Tommy (1975). There was no way I wasn’t going to include Ken Russell’s Tommy. It may be a predictable choice, but really it’s still the cinematic rock opera—and with good reason. It took film to places film just hadn’t gone before—and it still comes across today. In some ways, it may come across even better today, because we can put it in perspective. When it came out in 1975, there was a tendency to approach it a little too reverentially—like it was a trip to church. (You see something like this right now with The Dark Knight.) And while it is a serious work with serious themes (a document and indictment of the modern age), it was also always intended to be fun. There’s a great deal of very funny—deliberately funny—material in the film. Enjoy it—this isn’t a sermon. (Well, yeah, it kind of is, but it’s not meant to be a dreary one.)
As a musical, you’ve got the Who in top form (Townshend’s exploring to same musical ideas as in the concurrently produced Quadrophenia album—compare the soundtrack to that rather the 1969 Tommy album). You’ve got Elton John from when he was still cool. There’s Tina Turner and Eric Clapton, too, There’s even a brief appearance by Arthur Brown. Yes, the lead roles—apart from Daltrey’s Tommy—are given over to non-rockers Ann-Margret and Oliver Reed, but they help to carry the film’s dramatic arc. And don’t tell me that Oliver Reed can’t sing. He can’t, but that’s part of the whole point—he sings the role Frank Hobbs in character. Go with it. As the ads said at the time, “Your senses will never be the same.”
Popeye (1980). It bombed in 1980 and wasn’t well-received by most critics—though both Roger Ebert and Andrew Sarris championed it. Time, however, has been very kind to Robert Altman’s Popeye. In fact, it can be seen now as one of his most accomplished works—deftly walking a narrow path between his own iconoclasm (a Popeye who hates spinach) and a faithfulness to the long-forgotten inconoclasm of the original material (before the character and his world were homogenized out of existence). That he succeeded is remarkable. (It’s even more remarkable in light of reports that the cast and crew were stoned most of the time the film was being made.) In this, he was helped to a great degree by Robin Williams before he became whatever it exactly is that he is today as Popeye and Shelley Duvall, who might have been born to play Olive Oyl.
There’s also the matter of Harry Nilsson’s songs. Much despised at the time, these Nilsson-eque tunes have taken on a peculiar charm in the intervening years. It’s interesting to speculate on how much of this is due to Paul Thomas Anderson’s brilliant use of “He Needs Me” as the love theme for his Punch-Drunk Love (2002). Certainly, the film brought the song and Nilsson’s score back into our consciousness. In any case, the songs all these years later may not be particularly distinguished, but they have a quirky appeal. Sometimes having a true personality beats out being actually good—and that may be the case here.

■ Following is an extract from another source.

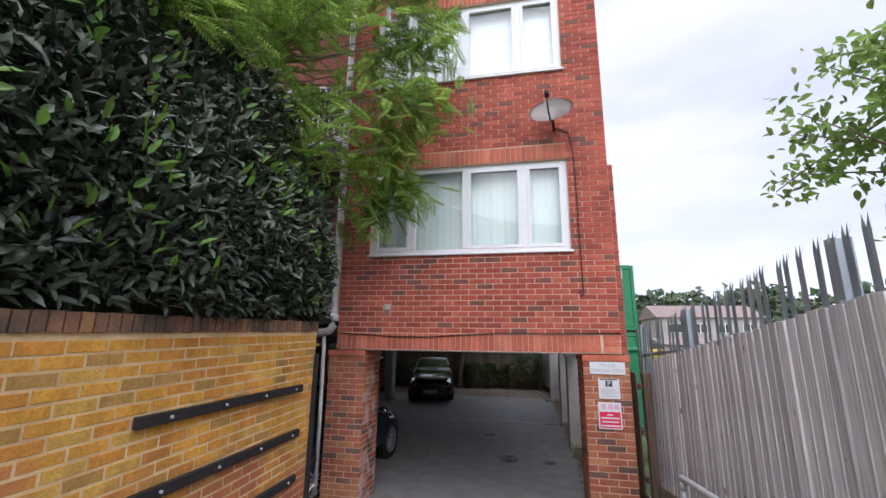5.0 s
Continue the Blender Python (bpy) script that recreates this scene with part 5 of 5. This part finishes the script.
boxpart("red_panel", M_SIGN_RED, s, (1.475, 1.715, -0.0225, -0.0195, 1.155, 1.34))
for x in (1.5, 1.58, 1.65):
    boxpart("pictogram", M_SIGN_PINK, s, (x, x + 0.055, -0.0225, -0.0195, 1.37, 1.43))
for z, a, b in ((1.305, 1.56, 1.63), (1.268, 1.49, 1.7), (1.225, 1.5, 1.69), (1.18, 1.485, 1.705)):
    boxpart("text_line", M_SIGN, s, (a, b, -0.0235, -0.0218, z - 0.008, z + 0.008))

dish = thing("satellite_dish", "grey oval satellite dish on a wall bracket, slightly rusty", "satellite dish")
bm = bmesh.new()
dmat = look((1.05, -0.3, 5.27), (0.75, -1.6, 5.75)) @ Matrix.Rotation(math.pi, 4, "Y")
rings = []
for j in range(7):
    q = j / 6
    rings.append([bm.verts.new(dmat @ Vector((math.cos(2 * math.pi * k / 28) * 0.3 * q, math.sin(2 * math.pi * k / 28) * 0.22 * q, -0.0 + 0.07 * q * q))) for k in range(28)] if j else [bm.verts.new(dmat @ Vector((0, 0, 0)))])
for k in range(28):
    bm.faces.new((rings[0][0], rings[1][k], rings[1][(k + 1) % 28]))
for a, b in zip(rings[1:], rings[2:]):
    for k in range(28):
        bm.faces.new((a[k], b[k], b[(k + 1) % 28], a[(k + 1) % 28])).smooth = True
bmesh.ops.solidify(bm, geom=list(bm.faces), thickness=0.006)
part("reflector", bm, M_DISH, dish)
bm = bmesh.new()
tube(bm, [(1.1, -0.01, 5.16), (1.08, -0.18, 5.16), (1.06, -0.27, 5.24)], 0.018, 8)
part("bracket", bm, M_BLACK, dish)
bm = bmesh.new()
tube(bm, [dmat @ Vector((0, -0.2, 0.05)), dmat @ Vector((0, -0.16, 0.22)), dmat @ Vector((0, -0.02, 0.33))], 0.012, 8)
tube(bm, [dmat @ Vector((0, -0.03, 0.3)), dmat @ Vector((0, 0.03, 0.38))], 0.03, 10)
part("receiver_arm", bm, M_BLACK, dish)


def cable(label, pts, r=0.007, mat=M_BLACK):
    bm = bmesh.new()
    tube(bm, pts, r, 6)
    tagged(part("cable", bm, mat), label, "cable")


cable("thin dark cable hanging down the brick wall from the dish", [(1.12, -0.02, 5.2), (1.3, -0.02, 5.1), (1.345, -0.02, 4.8), (1.36, -0.02, 4.0), (1.37, -0.02, 2.85), (1.36, -0.025, 2.76), (1.33, -0.025, 2.78), (1.33, -0.02, 2.84)])
cable("black cable sagging along the brick wall over the entrance", [(-2.0, -0.018, 2.25), (-1.2, -0.02, 2.21), (-0.7, -0.02, 2.21), (-0.2, -0.02, 2.245), (0.3, -0.02, 2.268), (1.0, -0.02, 2.272), (1.79, -0.018, 2.285)], 0.008)
fl = thing("outlet_box", "small white outlet box fixed on the brick wall", "outlet")
boxpart("cover", M_PALECONC, fl, (-1.36, -1.27, -0.04, -0.007, 2.58, 2.66), bev=0.006)
boxpart("spout", M_PIPE_D, fl, (-1.33, -1.3, -0.045, -0.02, 2.5, 2.58), bev=0.004)

pipe("downpipe", "weathered white rainwater downpipe with an elbow at the tower corner", [(-2.12, -0.06, 9.9), (-2.12, -0.06, 6.0), (-2.1, -0.06, 2.5), (-2.11, -0.06, 2.36), (-2.17, -0.05, 2.28), (-2.3, -0.03, 2.25), (-2.7, 0.02, 2.24), (-6.0, 0.05, 2.22)], 0.055, M_WHITEPIPE,
     [((-2.1, -0.06, 2.42), (-2.1, -0.06, 2.52)), ((-2.11, -0.06, 4.4), (-2.11, -0.06, 4.5)), ((-2.4, -0.02, 2.247), (-2.5, 0, 2.245))])
pipe("waste_pipe", "thin white waste pipe running down the brick pillar", [(-2.24, -0.05, 2.2), (-2.22, -0.05, 1.2), (-2.21, -0.05, 0.14)], 0.026, M_WHITEPIPE)

# the lower one runs on unseen past -7.5, added to shut out skylight
for z, x1 in ((2.5, -32.0), (5.25, -7.5)):
    b = thing("balcony", "concrete access balcony with white upright railings beside the tower", "balcony", kind="structure")
    boxpart("slab", M_DARKCONC, b, (x1, -2.16, 0.12, 1.49, z - 0.12, z + 0.1))
    boxpart("edge_trim", M_FASCIA, b, (x1, -2.16, 0.07, 0.12, z + 0.05, z + 0.12))
    boxpart("bottom_rail", M_FASCIA, b, (x1, -2.16, 0.12, 0.15, z + 0.17, z + 0.2))
    boxpart("top_rail", M_FASCIA, b, (x1, -2.16, 0.11, 0.16, z + 1.12, z + 1.16))
    bm = bmesh.new()
    box(bm, -0.011, 0.011, -0.011, 0.011, 0, 0.93)
    bal = mesh_of("baluster", bm, M_FASCIA)
    bm = bmesh.new()
    box(bm, -0.043, 0.043, -0.008, 0.008, 0, 0.9)
    board = mesh_of("infill_board", bm, M_INFILL)
    for i in range(46):
        piece("infill_board", board, b, Matrix.Translation((-2.27 - i * 0.108, 0.175, z + 0.2)))
    for i in range(50):
        piece("baluster", bal, b, Matrix.Translation((-2.24 - i * 0.1, 0.135, z + 0.195)))

# ---- beyond the fences ----
def container(label, x0, x1, y0, y1, z0):
    c = thing("shipping_container", label, "container", group="stacked containers")
    h = 2.55
    for side, xs in ((-1, x0), (1, x1)):
        y = y0 + 0.15
        bm = bmesh.new()
        pts = []
        while y < y1 - 0.15:
            pts += [(y, 0), (y + 0.07, 0), (y + 0.11, 0.035), (y + 0.18, 0.035), (y + 0.22, 0)]
            y += 0.28
        for (ya, da), (yb, db) in zip(pts, pts[1:]):
            v = [bm.verts.new(q) for q in ((xs - side * da, ya, z0 + 0.15), (xs - side * db, yb, z0 + 0.15), (xs - side * db, yb, z0 + h - 0.12), (xs - side * da, ya, z0 + h - 0.12))]
            bm.faces.new(v)
        part("side_panel", bm, M_GREEN, c)
    bm = bmesh.new()
    for xa in (x0, x1 - 0.12):
        for ya in (y0, y1 - 0.12):
            box(bm, xa, xa + 0.12, ya, ya + 0.12, z0, z0 + h)
    for za in (z0, z0 + h - 0.12):
        for xa in (x0, x1 - 0.1):
            box(bm, xa, xa + 0.1, y0 + 0.12, y1 - 0.12, za, za + 0.14)
        for ya in (y0, y1 - 0.1):
            box(bm, x0 + 0.12, x1 - 0.12, ya, ya + 0.1, za, za + 0.14)
    part("frame", bm, M_GREEN, c)
    boxpart("roof_panel", M_GREEN, c, (x0 + 0.05, x1 - 0.05, y0 + 0.05, y1 - 0.05, z0 + h - 0.04, z0 + h - 0.01))
    boxpart("rear_panel", M_GREEN, c, (x0 + 0.1, x1 - 0.1, y1 - 0.09, y1 - 0.05, z0 + 0.1, z0 + h - 0.1))
    for k in (0, 1):
        xa = x0 + 0.12 + k * (x1 - x0 - 0.24) / 2
        d = boxpart("door", M_GREEN, c, (xa + 0.01, xa + (x1 - x0 - 0.24) / 2 - 0.01, y0 + 0.02, y0 + 0.07, z0 + 0.14, z0 + h - 0.14), bev=0.01)
        for f in (0.3, 0.7):
            xr = xa + f * (x1 - x0 - 0.24) / 2
            bm = bmesh.new()
            tube(bm, [(xr, y0 - 0.01, z0 + 0.1), (xr, y0 - 0.01, z0 + h - 0.1)], 0.018, 8)
            part("lock_bar", bm, M_STEEL, d)
    for ya in (y0 + 1.2, y1 - 1.6):
        boxpart("fork_pocket", M_BLACK, c, (x0 - 0.004, x0 + 0.05, ya, ya + 0.36, z0 + 0.03, z0 + 0.12))
    return c


container("green corrugated shipping container on the ground beyond the fence", 2.42, 4.86, 11.8, 18.1, 0.0)
container("green corrugated shipping container stacked on another", 2.42, 4.86, 11.8, 18.1, 2.66)
# black box stands in for the dark line between the containers
boxpart("container_gap_fill", M_BLACK, None, (2.5, 4.8, 11.9, 18.0, 2.551, 2.658))
tagged(bpy.data.objects["container_gap_fill"], "black filler in the dark gap between the stacked containers", "packing")
bin_ = thing("wheelie_bin", "green lidded bin standing beyond the fence", "bin")
boxpart("body", M_GREEN, bin_, (2.95, 3.65, 6.3, 7.0, 0.0, 1.95), bev=0.04)
boxpart("lid", M_GREEN, bin_, (2.9, 3.7, 6.25, 7.05, 1.95, 2.05), bev=0.03)
M_YELLOW = material("yellow_plastic", (0.75, 0.5, 0.06), 0.5, scale=5, bump=0.05, amount=0.3)
bx = boxpart("grit_bin", M_YELLOW, None, (2.95, 3.5, 3.4, 4.0, -0.06, 2.05), bev=0.05)
tagged(bx, "tall yellow bin showing above the fence", "bin")
M_RUST = material("rusty_steel_post", (0.3, 0.2, 0.16), 0.8, scale=6, fine=50, bump=0.3, amount=0.7)
bm = bmesh.new()
box(bm, 2.92, 3.02, 5.3, 5.4, -0.06, 3.75)
bevel(bm, 0.006)
tagged(part("steel_post", bm, M_RUST), "tall rusty steel post beyond the fence", "post")
lad = thing("stepladder", "pale ladder leaning against the container", "ladder")
for ya in (11.27, 10.79):
    bm = bmesh.new()
    tube(bm, [(2.1, ya - 0.25, -0.02), (2.37, ya, 3.0)], 0.026, 6)
    part("stile", bm, M_WHITEPAINT, lad)
for k in range(9):
    f = 0.08 + k * 0.1
    bm = bmesh.new()
    tube(bm, [(2.1 + 0.27 * f, 11.02 + 0.25 * f, 3.02 * f), (2.1 + 0.27 * f, 10.54 + 0.25 * f, 3.02 * f)], 0.018, 6)
    part("rung", bm, M_WHITEPAINT, lad)
bm = bmesh.new()
box(bm, -0.008, 0.008, -0.4, 0.4, -0.26, 0.26, pose(1.74, 13.4, 2.04, 8, 6, 9))
tagged(part("strand_board_sheet", bm, M_OSB), "orange-brown strand board sheet propped on the fence", "board")


def house(name, label, x0, x1, y0, y1, h, mat, wins, roof_h=1.6, base=-0.1, cover=None):
    """A house with windows on its side towards the car park."""
    b = thing(name, label, "building")
    boxpart("wall", mat, b, (x0, x1, y0, y1, base, h))
    bm = bmesh.new()
    ym = (y0 + y1) / 2
    v = [bm.verts.new(p) for p in ((x0 - 0.3, y0 - 0.3, h), (x1 + 0.3, y0 - 0.3, h), (x1 + 0.3, y1 + 0.3, h), (x0 - 0.3, y1 + 0.3, h), (x0 - 0.3, ym, h + roof_h), (x1 + 0.3, ym, h + roof_h))]
    for f in ((0, 1, 5, 4), (2, 3, 4, 5), (0, 4, 3), (1, 2, 5), (0, 3, 2, 1)):
        bm.faces.new([v[i] for i in f])
    part("roof", bm, cover or M_TILE, b)
    for wx, wz, ww, wh in wins:
        w = boxpart("window", M_UPVC, b, (wx, wx + ww, y0 - 0.05, y0 + 0.01, wz, wz + wh))
        for k in range(2):
            boxpart("pane", M_CARGLASS, w, (wx + 0.07 + k * ww / 2, wx + ww / 2 - 0.04 + k * ww / 2, y0 - 0.06, y0 - 0.052, wz + 0.07, wz + wh - 0.07))
    return b


house("terraced_house", "orange brick house with white windows behind the rear fence", -27, -8.0, 27, 34, 6.2, M_FARBRICK,
      [(-26 + 2.6 * i, 3.9, 1.5, 1.1) for i in range(7)] + [(-26 + 2.6 * i, 1.3, 1.5, 1.2) for i in range(7)])
house("pale_building", "pale rendered low building with a shallow roof", -3.5, 7.0, 36, 46, 4.2, M_PALEWALL, [(-2 + 2.2 * i, 2.4, 1.3, 1.0) for i in range(4)], 2.4)
house("bungalow", "white bungalow with a red-brown roof beyond the yard", 16, 27, 48, 56, 5.2, M_PALEWALL, [(17 + 2.6 * i, 3.4, 1.5, 1.1) for i in range(4)], 1.7, 1.2, M_FADED)
house("shed", "long low shed with a brown roof beyond the palisade", 11, 18, 30, 34, 2.1, M_PALEWALL, [(12, 1.0, 1.2, 0.8)], 0.5, cover=M_FADED)
house("brick_house", "plain brick house standing beyond the open car park", -60, -40, 4, 14, 6.0, M_FARBRICK, [], 2.0)

woods = thing("far_woods", "line of distant rounded trees along the horizon", "woods", kind="stuff")
n = 18000
ang = rng.uniform(-1.2, 1.2, n)
dist = rng.uniform(105, 150, n)
px, py = np.sin(ang) * dist, np.cos(ang) * dist
hh = np.array([14.0 + 4.0 * noise.noise(Vector((a * 7, 0.3, 0))) + 2.5 * noise.noise(Vector((a * 29, 0.8, 0))) for a in ang])
pz = hh * rng.random(n) ** 0.5
leaves("crowns", M_FARTREE, np.stack([px, py, pz], 1), rng.normal(0, 1, (n, 3)), rng.normal(0, 0.5, (n, 3)) + (0, -0.6, 0.6), 1.9, 1.6, woods)
hd = thing("far_hedge", "bright green hedge beyond the car park", "hedge", kind="stuff")
n = 7000
hx = rng.uniform(-40, -12, n)
hp = np.stack([hx, 17.5 + rng.normal(0, 0.5, n) + 0.16 * (hx + 20), 2.1 * rng.random(n) ** 0.6], 1)
leaves("leaves", M_AUTUMN, hp, rng.normal(0, 0.8, (n, 3)), rng.normal(0, 0.5, (n, 3)) + (0, -0.4, 0.7), 0.28, 0.2, hd)
n = 5000
hp = np.stack([-34 + rng.normal(0, 0.6, n), rng.uniform(-6, 24, n), 2.4 * rng.random(n) ** 0.6], 1)
leaves("side_leaves", M_AUTUMN, hp, rng.normal(0, 0.8, (n, 3)), rng.normal(0, 0.5, (n, 3)) + (0.5, 0, 0.7), 0.28, 0.2, hd)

Forbidden Zone (1980). I’ve saved the strangest for last. Richard Elfman (Danny Elfman’s big brother) made this outrageous assault on—well, just about everything you care to name for almost no money. The budget or lack of one shows in the film’s cardboard sets and crumpled paper caverns, but Elfman makes a virtue of it all by not attempting to make a single thing about the film realistic. What he ended up with was a kind of anything-to-shock musical phantasmagoria in the manner of a 1930s Max Fleischer cartoon. (There are several specific gags taken directly from Fleischer cartoons—notably Bimbo’s Initiation (1931)—and the presence of Cab Calloway on the soundtrack, not to mention Danny’s variation on “Minnie the Moocher” seal the deal.)
The tone of the film is established by the introductory title—“Huckleberry P. Jones, local pimp, narcotics peddler, and slum-lord, was seen entering a vacant house that he owned. While stashing some heroin in the basement, he stumbled upon a mysterious door. Naturally, he entered…” This is then followed by an outburst of terribly politically incorrect “Feets do your stuff” humor that plunges the viewer into the weird world of the film and the mysteries of “the Sixth Dimension,” which lies behind that door. That won’t prepare you for what happens, but it might give you an idea that Elfman is out to poke at your sensibilities. As Danny Elfman once said, both he and his brother take delight in “pissing people off.”
Actually, unless, you’re utterly humorless or easily offended, I can’t imagine being that appalled by the movie. I can easily understand hating it, but not being appalled. It’s all too exaggerated and bizarre and good-humored. It’s also full of songs—some by Danny’s rock group Oingo Boingo (then called “The Mystic Knights of the Oingo Boingo”). Danny himself shows up as Satan (who apparently also lives in the Sixth Dimension—located somewhere beneath Venice, California) and sings “Squeezit the Moocher.” The fantastic Susan Tyrell gets a song of her own, “Witch’s Egg,” while even Herve Villechaize warbles a little. Richard Elfman has a bit as a masseur who sings, “The Yiddishe Charleston,” too. Amazingly, for all its cheapness, some of the animation effects (by John Nelson, the senior effects adviser on a little picture called Iron Man) are stunning—like the entry into hell. You can love it, hate it, or simply sit back in slack-jawed wonder, but you’ll never see anything quite like it.